## Your task
Tally the lines that include the word "random" and reply with nothing but the total.

((

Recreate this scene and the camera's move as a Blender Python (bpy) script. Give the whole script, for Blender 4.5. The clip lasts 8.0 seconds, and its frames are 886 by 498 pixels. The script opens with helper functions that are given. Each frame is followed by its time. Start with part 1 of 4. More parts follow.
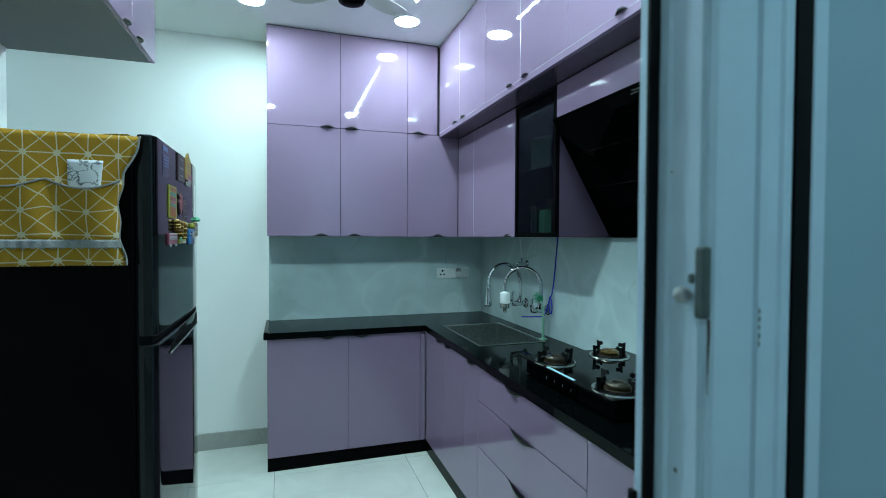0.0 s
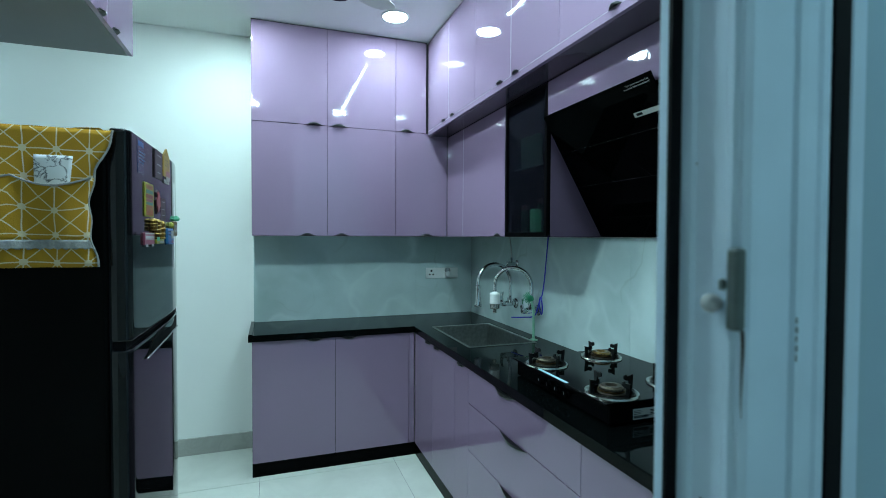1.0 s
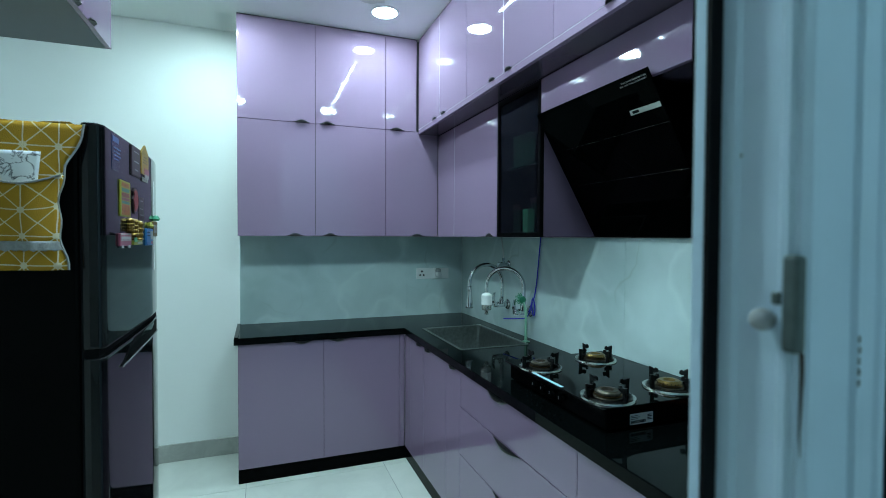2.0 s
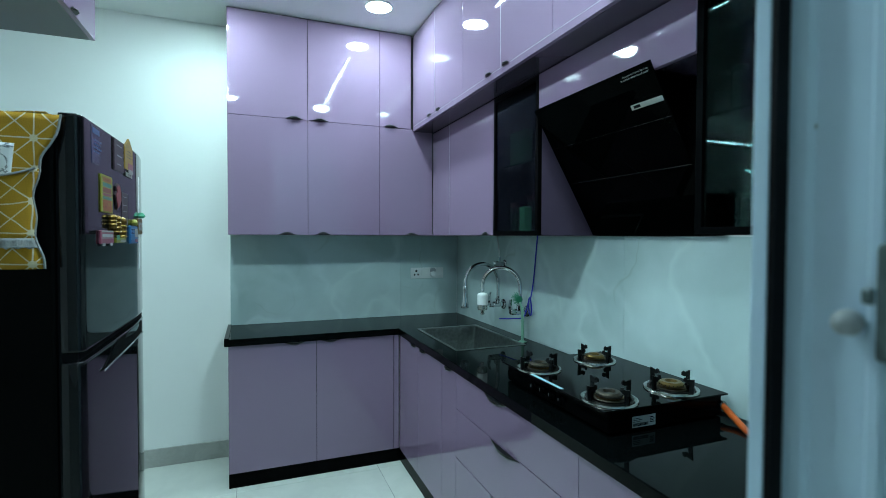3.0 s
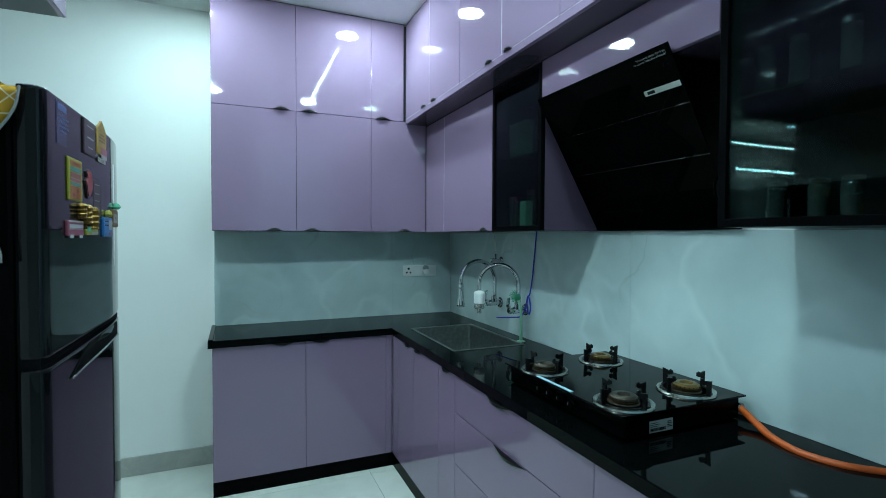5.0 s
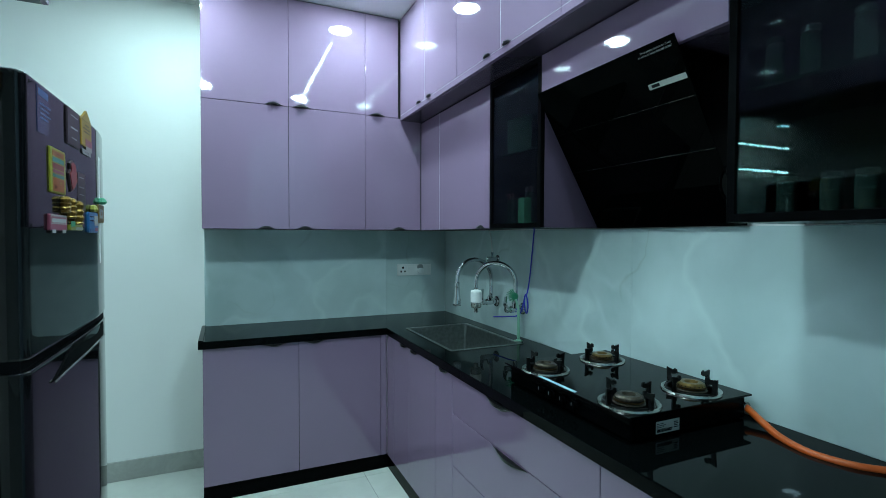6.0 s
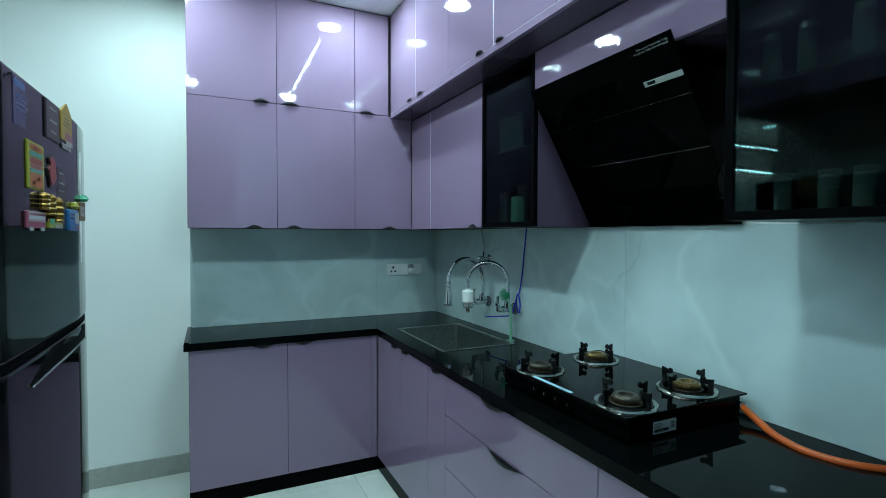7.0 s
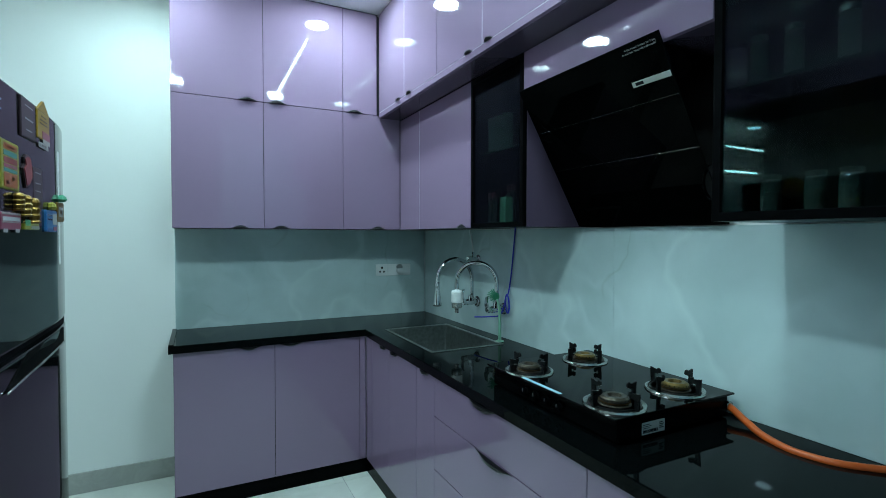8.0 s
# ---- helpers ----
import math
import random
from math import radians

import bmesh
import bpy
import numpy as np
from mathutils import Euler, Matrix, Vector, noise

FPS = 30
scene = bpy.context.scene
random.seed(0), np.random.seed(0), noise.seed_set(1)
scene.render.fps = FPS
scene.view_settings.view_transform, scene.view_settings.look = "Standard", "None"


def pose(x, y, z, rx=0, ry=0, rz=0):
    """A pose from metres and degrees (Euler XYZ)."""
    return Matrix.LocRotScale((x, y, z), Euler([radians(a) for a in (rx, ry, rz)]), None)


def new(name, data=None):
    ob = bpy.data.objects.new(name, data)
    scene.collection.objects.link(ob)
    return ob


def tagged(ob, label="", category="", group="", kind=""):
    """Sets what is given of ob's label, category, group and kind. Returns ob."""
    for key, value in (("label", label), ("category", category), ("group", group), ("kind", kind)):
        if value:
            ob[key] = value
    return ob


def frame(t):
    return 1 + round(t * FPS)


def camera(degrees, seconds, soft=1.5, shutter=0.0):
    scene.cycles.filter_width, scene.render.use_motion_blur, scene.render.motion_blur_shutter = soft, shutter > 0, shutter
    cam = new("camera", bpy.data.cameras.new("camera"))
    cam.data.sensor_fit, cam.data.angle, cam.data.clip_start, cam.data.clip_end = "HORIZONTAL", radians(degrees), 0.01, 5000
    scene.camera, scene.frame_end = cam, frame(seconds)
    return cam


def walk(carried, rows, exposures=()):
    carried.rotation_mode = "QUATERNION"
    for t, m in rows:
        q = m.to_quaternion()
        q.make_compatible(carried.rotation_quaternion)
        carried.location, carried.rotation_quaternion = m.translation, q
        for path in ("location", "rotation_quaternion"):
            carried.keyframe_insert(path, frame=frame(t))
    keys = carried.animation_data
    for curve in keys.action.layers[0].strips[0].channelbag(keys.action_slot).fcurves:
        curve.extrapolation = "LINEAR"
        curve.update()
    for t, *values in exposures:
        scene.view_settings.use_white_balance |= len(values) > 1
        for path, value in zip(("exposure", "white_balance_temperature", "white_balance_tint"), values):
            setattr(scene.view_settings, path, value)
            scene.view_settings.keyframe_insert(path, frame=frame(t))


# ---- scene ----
cam = camera(84.40, 8.0, soft=0.5)
# a fast lens focused on the middle of the kitchen
cam.data.dof.use_dof = True
cam.data.dof.focus_distance, cam.data.dof.aperture_fstop = 2.3, 6.3
# seconds, eye in metres, yaw, pitch, roll in degrees
PATH = [
    (0, 0.0000, 0.0000, 1.4683, -17.969, -1.324, 0.276),
    (0.5, 0.0053, 0.0231, 1.4680, -18.676, -1.360, 0.273),
    (1, 0.0098, 0.0469, 1.4688, -19.351, -1.371, 0.247),
    (1.5, 0.0148, 0.0737, 1.4726, -20.017, -1.396, 0.250),
    (3, 0.0277, 0.1490, 1.4651, -21.345, -1.416, 0.213),
    (3.5, 0.0267, 0.1783, 1.4616, -21.702, -1.460, 0.238),
    (4, 0.0250, 0.2054, 1.4599, -22.074, -1.488, 0.218),
    (4.5, 0.0212, 0.2382, 1.4541, -22.548, -1.504, 0.220),
    (6, 0.0087, 0.3224, 1.4367, -24.078, -1.524, 0.177),
    (6.5, 0.0048, 0.3430, 1.4332, -24.774, -1.518, 0.142),
    (7, 0.0037, 0.3559, 1.4319, -25.479, -1.508, 0.147),
    (7.5, 0.0083, 0.3630, 1.4338, -26.087, -1.530, 0.118),
    (8, 0.0120, 0.3664, 1.4356, -26.719, -1.559, 0.101),
]
walk(cam, [(t, pose(x, y, z, 90 + pitch, 0, yaw) @ pose(0, 0, 0, 0, 0, roll)) for t, x, y, z, yaw, pitch, roll in PATH],
     [(0.0, 0.03), (3.0, -0.05), (8.0, -0.15)])

# ---- world and light levels ----
world = bpy.data.worlds.new("world")
world.use_nodes = True
world.node_tree.nodes["Background"].inputs[0].default_value = (0.02, 0.03, 0.035, 1)
world.node_tree.nodes["Background"].inputs[1].default_value = 0.2
scene.world = world
LED = (0.618, 0.942, 0.985)
LED_LIVING = (0.48, 0.86, 1.0)
DOWNLIGHT, DOWNLIGHT_BACK, STRIP, LIVING, BATTEN = 370.0, 300.0, 235.0, 175.0, 80.0

# ---- plan, in metres ----
CEIL = 2.830
ZF = 0.000                     # floor level
YW, XW = 3.668, 1.526           # back and right-hand kitchen walls
YU, XU, XL = 3.340, 1.196, 1.050   # faces of the upper units and of the loft
ZU, ZM, ZL = 1.473, 2.195, 2.179   # underside of uppers, tier joint, underside of loft
YB, XB = 3.192, 0.915          # faces of the base units
YC, XC, ZC = 3.175, 0.9085, 0.874   # worktop edges and height
XLEFT = -1.034                 # wall behind the refrigerator
YP = 0.30                      # sliding partition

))

## Response to this exercise
2